Ma tu resisti: preferisci non rischiare la delusione che di sicuro ti darebbe un raffronto di quel tipo.
E così immagini l’aspetto giovane, intelligente e impertinente di Paola de Angelis vestita, anche ad Agosto, in jeans e lupetto nero come i suoi capelli lunghi (che ci posso fare? La immagino così…); il riporto e la faccia ben rasata ed eccessivamente profumata da un ricercato, ma pur sempre fastidioso dopobarba del preparatissimo Guido Zaccagnini, al quale fanno da contraltare quelle molto più accomodanti e simpatiche di tutti gli altri ottimi conduttori come Arturo Stalteri, Valentina Lo Surdo, Renata Scognamiglio.
Le facce intelligenti e maliziose delle due faine dalla voce forzatamente ammiccante della Barcaccia; la faccia seria e poco incline allo scherzo della pasionaria Rossella Panarese (quelle di molti degli altri cronisti le conosco bene, di persona…); i volti estremamente intelligenti e preparati dei di -grigio-chiaro-vestiti Nicola Lagioia ed Edoardo Camurri, quest’ultimo anche tanto ironico, con lo sguardo sempre pronto a cogliere ogni occasione di colto sberleffo; le facce strane, che connetti a persone un po’ incapaci e che poi invece riescono anche a sorprenderti con uscite simpatiche e sagaci, degli allegri e scanzonati conduttori di Hollywood Party: un programma che ti avverte del sopraggiungere della sera.
E poi tutta la pletora di conduttori di Prima Pagina, programma di cui apprezzi l’apertura verso tutti, ma che poi non puoi fare a meno di silenziare quando per i commenti alle notizie riportate dai giornali avverti la presenza di un fascio… di nervi: quello in cui ti trasformi sentendo ciò che alcuni conduttori dicono.

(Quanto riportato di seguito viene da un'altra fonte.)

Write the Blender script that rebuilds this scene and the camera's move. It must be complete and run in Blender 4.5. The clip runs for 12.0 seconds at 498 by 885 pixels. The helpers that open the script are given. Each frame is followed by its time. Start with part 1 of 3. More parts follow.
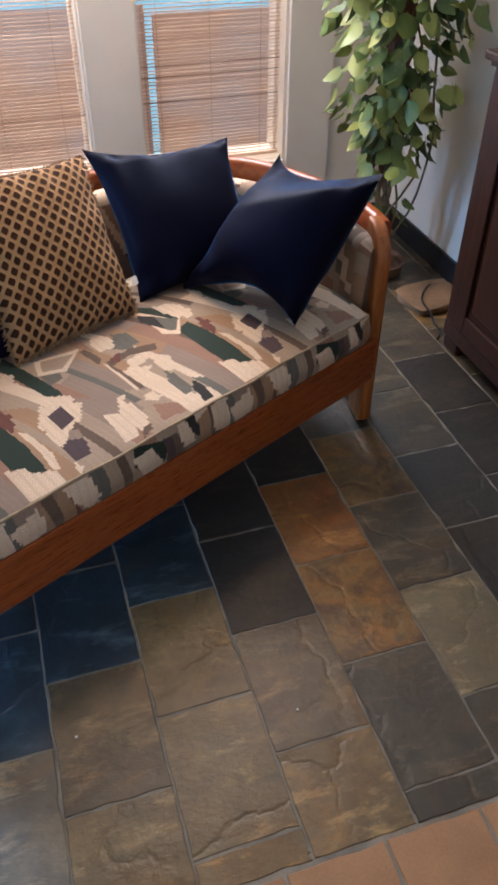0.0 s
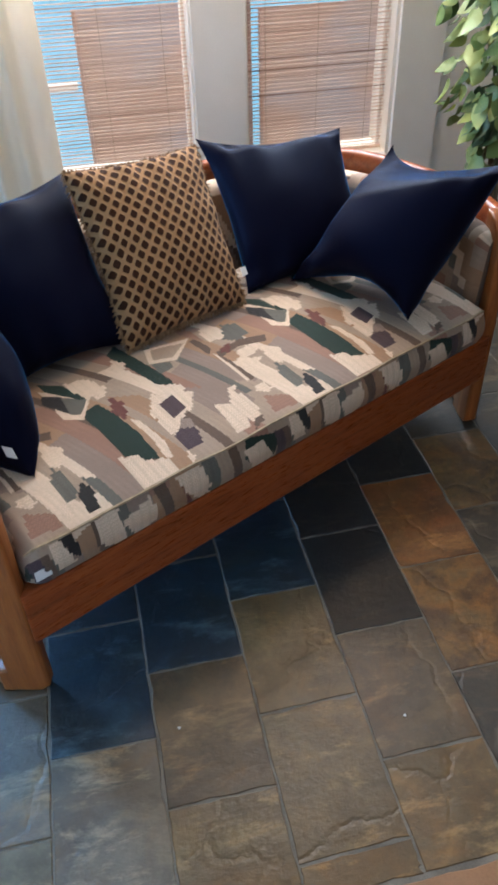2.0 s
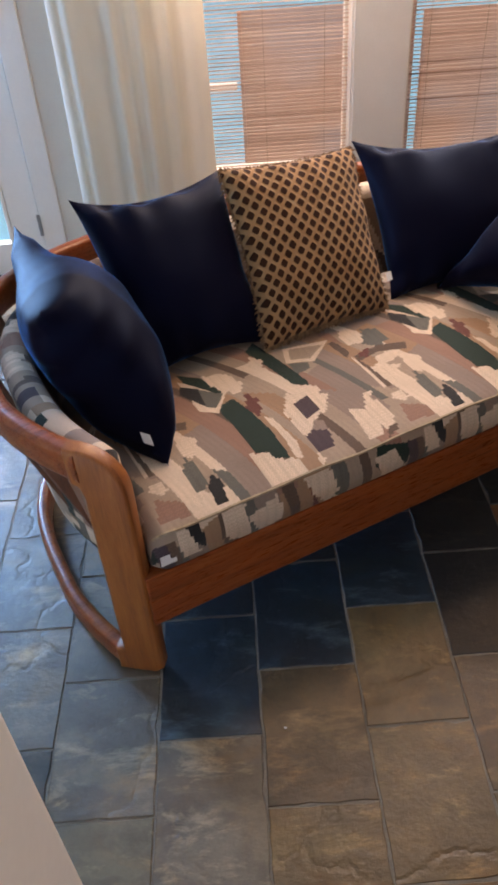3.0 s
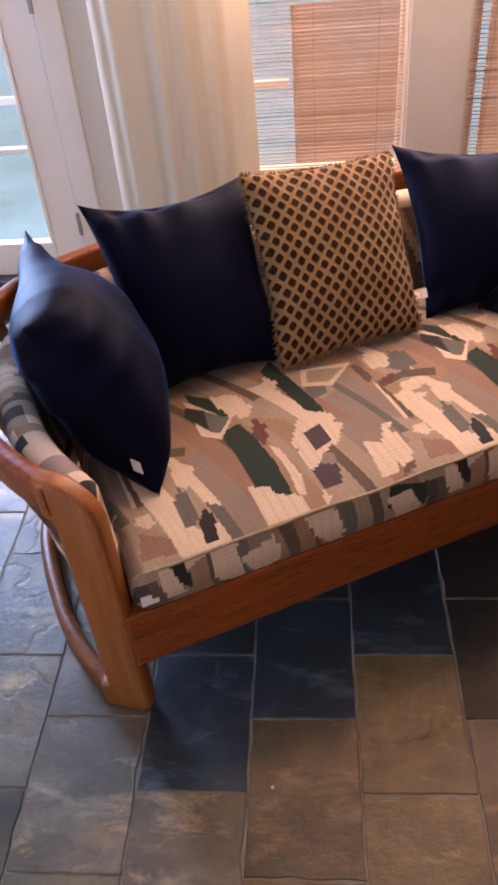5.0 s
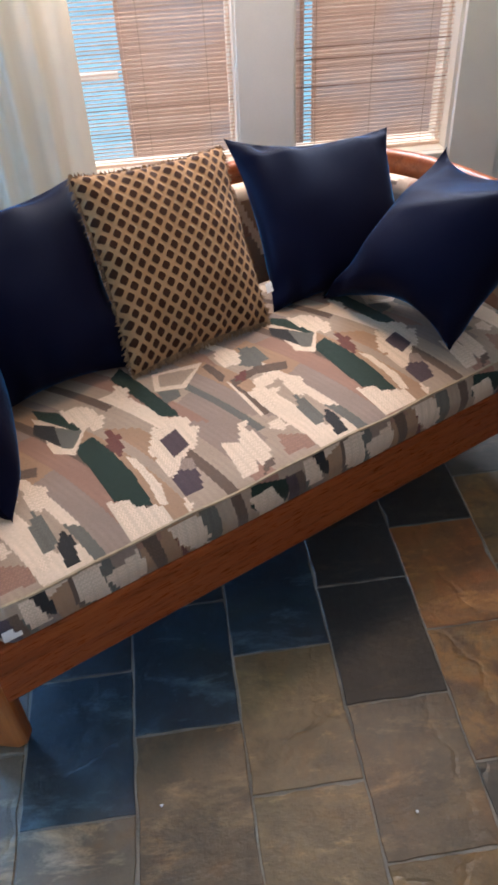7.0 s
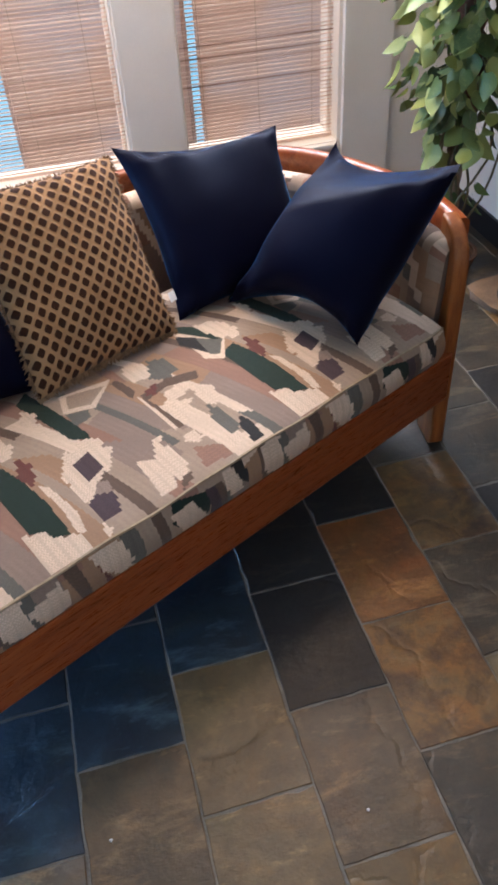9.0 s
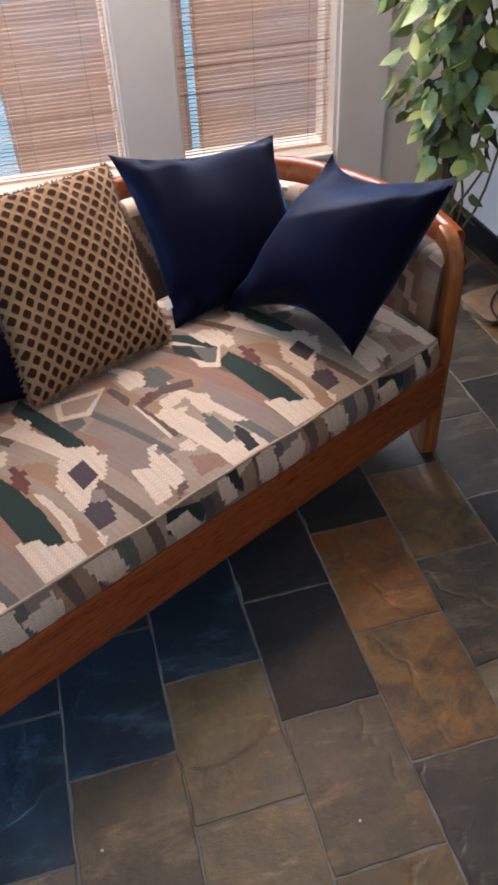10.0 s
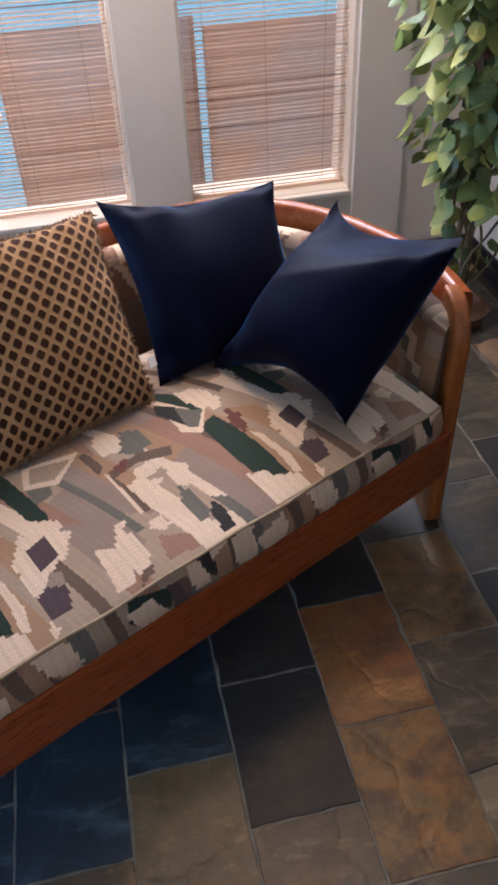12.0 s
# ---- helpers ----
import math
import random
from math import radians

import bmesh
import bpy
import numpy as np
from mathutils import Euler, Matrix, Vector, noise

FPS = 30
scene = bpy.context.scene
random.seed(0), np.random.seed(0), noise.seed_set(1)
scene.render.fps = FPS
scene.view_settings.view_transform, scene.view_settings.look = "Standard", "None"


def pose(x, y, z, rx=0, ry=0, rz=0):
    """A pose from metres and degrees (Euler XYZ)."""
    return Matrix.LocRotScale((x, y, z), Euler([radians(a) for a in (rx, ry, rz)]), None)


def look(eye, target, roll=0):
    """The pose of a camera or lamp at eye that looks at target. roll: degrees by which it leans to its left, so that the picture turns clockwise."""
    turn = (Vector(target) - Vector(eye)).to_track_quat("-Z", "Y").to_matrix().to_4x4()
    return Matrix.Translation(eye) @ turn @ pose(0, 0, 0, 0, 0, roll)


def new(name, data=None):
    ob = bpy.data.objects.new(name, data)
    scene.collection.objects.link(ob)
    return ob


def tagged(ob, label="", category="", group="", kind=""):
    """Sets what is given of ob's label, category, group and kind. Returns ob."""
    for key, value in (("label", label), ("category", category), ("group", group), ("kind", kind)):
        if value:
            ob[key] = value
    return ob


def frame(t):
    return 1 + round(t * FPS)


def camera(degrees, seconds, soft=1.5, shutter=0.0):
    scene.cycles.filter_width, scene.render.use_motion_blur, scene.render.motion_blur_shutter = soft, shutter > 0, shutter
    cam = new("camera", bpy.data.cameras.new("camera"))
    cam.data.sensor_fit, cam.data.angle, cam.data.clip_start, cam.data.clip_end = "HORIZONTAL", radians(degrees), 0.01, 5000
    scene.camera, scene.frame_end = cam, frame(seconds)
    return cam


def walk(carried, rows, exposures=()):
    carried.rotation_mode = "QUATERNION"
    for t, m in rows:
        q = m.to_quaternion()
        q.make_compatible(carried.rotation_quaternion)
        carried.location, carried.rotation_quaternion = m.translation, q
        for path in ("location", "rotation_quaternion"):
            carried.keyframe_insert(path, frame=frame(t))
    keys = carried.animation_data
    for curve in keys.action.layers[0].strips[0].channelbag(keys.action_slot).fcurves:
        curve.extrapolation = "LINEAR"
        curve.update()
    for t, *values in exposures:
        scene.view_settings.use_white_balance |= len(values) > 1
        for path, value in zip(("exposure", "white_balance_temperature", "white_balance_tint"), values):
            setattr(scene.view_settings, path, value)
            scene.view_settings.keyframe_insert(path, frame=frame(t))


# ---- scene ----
cam = camera(36.02, 12.0, soft=3.2)
PATH = [
    (0, (0.3771, -1.0683, 1.5607), (0.7825, 0.1632, 0.4612), 0.37),
    (0.5, (0.3674, -1.0411, 1.5273), (0.7543, 0.1957, 0.4271), -0.21),
    (1, (0.3614, -1.0335, 1.5161), (0.7502, 0.2055, 0.4190), -0.76),
    (1.5, (0.3291, -1.0267, 1.5161), (0.6955, 0.2175, 0.4171), -1.09),
    (2, (0.2825, -1.0253, 1.5219), (0.5455, 0.2481, 0.4268), -1.78),
    (2.5, (0.2666, -1.0236, 1.5214), (0.3783, 0.2774, 0.4329), -3.29),
    (3, (0.2567, -1.0184, 1.5212), (0.2590, 0.2923, 0.4386), -4.08),
    (3.2, (0.2467, -1.0149, 1.5172), (0.2040, 0.2998, 0.4402), -4.03),
    (4.8, (0.3510, -0.9077, 1.4822), (0.2092, 0.3947, 0.3989), -5.19),
    (5, (0.3926, -0.8672, 1.4849), (0.2460, 0.4355, 0.4026), -5.48),
    (5.5, (0.4100, -0.8117, 1.4922), (0.2844, 0.4869, 0.4023), -6.09),
    (6, (0.3946, -0.8139, 1.4894), (0.3769, 0.4762, 0.3824), -4.86),
    (6.5, (0.4067, -0.8196, 1.4891), (0.4422, 0.4657, 0.3771), -4.26),
    (7, (0.4305, -0.8208, 1.4895), (0.5589, 0.4539, 0.3720), -3.10),
    (7.5, (0.4643, -0.8265, 1.4929), (0.6870, 0.4331, 0.3731), -3.30),
    (7.7, (0.4896, -0.8275, 1.4943), (0.7294, 0.4273, 0.3728), -4.05),
    (9.5, (0.4591, -0.7754, 1.4977), (0.7520, 0.4573, 0.3643), -3.51),
    (10, (0.4579, -0.7772, 1.5054), (0.7602, 0.4598, 0.3791), -2.84),
    (10.5, (0.4445, -0.7764, 1.5106), (0.7467, 0.4653, 0.3895), -2.29),
    (11, (0.4325, -0.7826, 1.5237), (0.7430, 0.4639, 0.4102), -1.36),
    (11.5, (0.4717, -0.7542, 1.5124), (0.7738, 0.4975, 0.4024), -1.29),
    (12, (0.6028, -0.6266, 1.5168), (0.8465, 0.6427, 0.4125), -2.90),
]
EXPO = [(0, -0.21, 6880, 22), (0.5, -0.23, 6530, 17), (1.0, -0.08, 6430, 17), (2.0, -0.13, 6230, 14), (3.0, -0.39, 7730, 29), (4.8, -0.3, 9130, 48), (5.5, -0.23, 9230, 50), (6.2, -0.05, 7430, 30), (7.5, -0.03, 6430, 19), (9.5, -0.15, 6430, 22), (10.5, -0.28, 6530, 23), (12, -0.43, 6580, 26)]
walk(cam, [(t, look(eye, target, roll)) for t, eye, target, roll in PATH], EXPO)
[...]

Insomma, la radio è un allenamento per la pareidolia acustica che ti ricorda come tu abbia accumulato in testa tutto un repertorio di facce e suoni che usi per indurre l’aspetto di una voce sconosciuta, che senti da un altoparlante; o il suono di una faccia ignota che però vedi muta.
E se scopri così allenata questa ricerca di connessioni suono-immagine compiute automaticamente dal tuo cervello, viene da chiederti quante altre pareidolie esistono e quante tu, inconsapevole, usi per giudicare concetti, movimenti, sequenze, fatti, anni, persone, ricordi, …
E allora ti chiedi, aldilà dell’idea che te ne sei fatto in mezzo secolo, cosa è davvero il mondo?
A deludere le comode aspettative di chiunque ci pensa la scienza che del mondo indaga proprio l’aspetto vero, cercando così di allontanare l’immagine preconcetta che ognuno di noi se ne è fatto sentendone il suono, la qualità della superficie, l’aspetto, il gusto.
E poi arriva il domandone: non confidando molto sulla capacità di una indagine psicologica che tenta di essere scientifica, ma che francamente ti sembra arrancare, chi accidenti sei tu?
Credo di saperlo in quanto conosco la mia voce, la mia faccia e molte altre cose, ma per non rischiare di sbagliare, dico solo che mi limito a lasciarmi acceso anche quando non mi ascolto e non mi vedo.
Dirò di più: lo faccio pure quando esco.